The hills here are not solid rock and in a good year, parts will slide from the hillsides into the river below. This year, the damage was massive. As we turned north into the Kedar Valley from Rudrapryag, the scale of the road damage increased. The main highway is restored with temporary dirt/mud roads across the slide areas. Re-enforcing these areas is only just beginning and I fear most will slide into the river again with the next monsoon.
The river here is not that large, but there is a huge, wide swath of rocky debris where it has swept away houses, businesses, and productive farm land. I can only photograph the edges where half a house still stands and the rest was washed away. You must multiply the damage you see by 1000 times or more.

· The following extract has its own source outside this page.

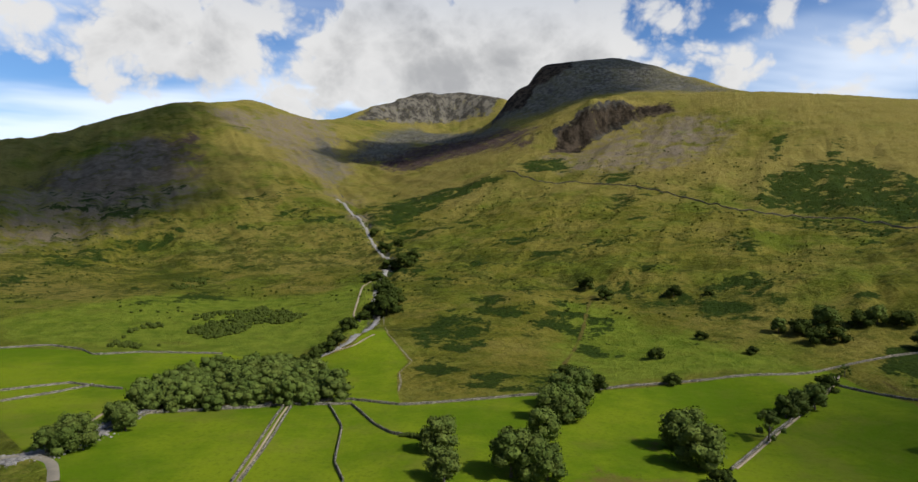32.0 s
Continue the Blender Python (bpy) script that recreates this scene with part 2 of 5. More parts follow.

Above the flood areas, things look fairly normal. Villages are active,
shops are stocked. Buses, trucks and jeep taxis share the one lane washed out roads with people, donkeys, and cows, all with incredible patience and skill. What is missing are the tourists and the entire economy they brought with them. Most tourist lodges where near the river and are swept away. One new hotel near where we stay opened in May and was a pile of rubble one month later.
The river also gives back. It is now a source of free rock, free sand, and free wood. An army of laborers is carrying it on their backs to higher ground. Many have come from Nepal for the work and live in temporary camps. Mules are everywhere.
And so I will show you photo after photo of the most beautiful landscape with a band of grey destruction running though the middle, landslide after and slide patched with a temporary road, and scores of half houses. But most life gives them day by day with incredible grace.
I thank Amma every day for this incredible opportunity to witness the work she is doing.